Write out all the lines again, precisely as they stand, but without the images.

● Given material
================================
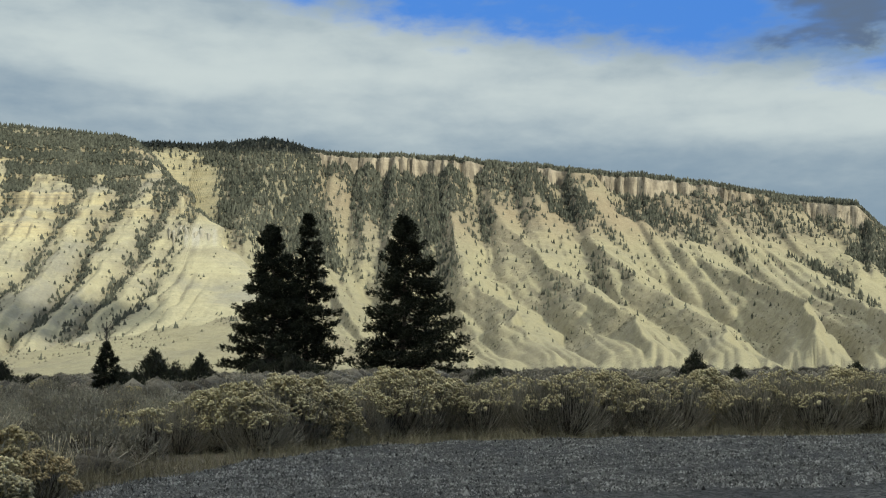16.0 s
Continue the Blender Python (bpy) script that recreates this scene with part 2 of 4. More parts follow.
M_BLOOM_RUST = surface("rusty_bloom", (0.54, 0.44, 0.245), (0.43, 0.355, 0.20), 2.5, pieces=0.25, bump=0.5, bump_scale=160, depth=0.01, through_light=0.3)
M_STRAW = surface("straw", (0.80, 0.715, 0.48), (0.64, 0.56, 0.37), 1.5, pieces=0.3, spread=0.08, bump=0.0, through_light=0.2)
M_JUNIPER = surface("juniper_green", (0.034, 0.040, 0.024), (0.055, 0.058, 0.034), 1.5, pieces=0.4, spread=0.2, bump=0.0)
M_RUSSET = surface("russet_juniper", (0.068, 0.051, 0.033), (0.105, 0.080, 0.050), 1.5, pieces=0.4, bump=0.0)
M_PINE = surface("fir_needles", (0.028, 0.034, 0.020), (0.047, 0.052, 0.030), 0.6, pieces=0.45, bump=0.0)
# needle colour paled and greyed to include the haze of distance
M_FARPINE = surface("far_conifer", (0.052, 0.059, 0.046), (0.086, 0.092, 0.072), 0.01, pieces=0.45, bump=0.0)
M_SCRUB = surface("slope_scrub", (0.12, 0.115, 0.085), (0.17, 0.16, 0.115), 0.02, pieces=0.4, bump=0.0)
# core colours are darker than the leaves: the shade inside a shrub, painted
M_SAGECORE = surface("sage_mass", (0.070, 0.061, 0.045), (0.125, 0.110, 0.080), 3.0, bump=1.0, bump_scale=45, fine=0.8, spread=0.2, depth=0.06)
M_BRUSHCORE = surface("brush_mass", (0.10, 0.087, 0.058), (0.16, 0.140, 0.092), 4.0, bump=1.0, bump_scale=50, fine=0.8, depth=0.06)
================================
● Task output
16.0 s
Continue the Blender Python (bpy) script that recreates this scene with part 2 of 4. More parts follow.
M_BLOOM_RUST = surface("rusty_bloom", (0.54, 0.44, 0.245), (0.43, 0.355, 0.20), 2.5, pieces=0.25, bump=0.5, bump_scale=160, depth=0.01, through_light=0.3)
M_STRAW = surface("straw", (0.80, 0.715, 0.48), (0.64, 0.56, 0.37), 1.5, pieces=0.3, spread=0.08, bump=0.0, through_light=0.2)
M_JUNIPER = surface("juniper_green", (0.034, 0.040, 0.024), (0.055, 0.058, 0.034), 1.5, pieces=0.4, spread=0.2, bump=0.0)
M_RUSSET = surface("russet_juniper", (0.068, 0.051, 0.033), (0.105, 0.080, 0.050), 1.5, pieces=0.4, bump=0.0)
M_PINE = surface("fir_needles", (0.028, 0.034, 0.020), (0.047, 0.052, 0.030), 0.6, pieces=0.45, bump=0.0)
# needle colour paled and greyed to include the haze of distance
M_FARPINE = surface("far_conifer", (0.052, 0.059, 0.046), (0.086, 0.092, 0.072), 0.01, pieces=0.45, bump=0.0)
M_SCRUB = surface("slope_scrub", (0.12, 0.115, 0.085), (0.17, 0.16, 0.115), 0.02, pieces=0.4, bump=0.0)
# core colours are darker than the leaves: the shade inside a shrub, painted
M_SAGECORE = surface("sage_mass", (0.070, 0.061, 0.045), (0.125, 0.110, 0.080), 3.0, bump=1.0, bump_scale=45, fine=0.8, spread=0.2, depth=0.06)
M_BRUSHCORE = surface("brush_mass", (0.10, 0.087, 0.058), (0.16, 0.140, 0.092), 4.0, bump=1.0, bump_scale=50, fine=0.8, depth=0.06)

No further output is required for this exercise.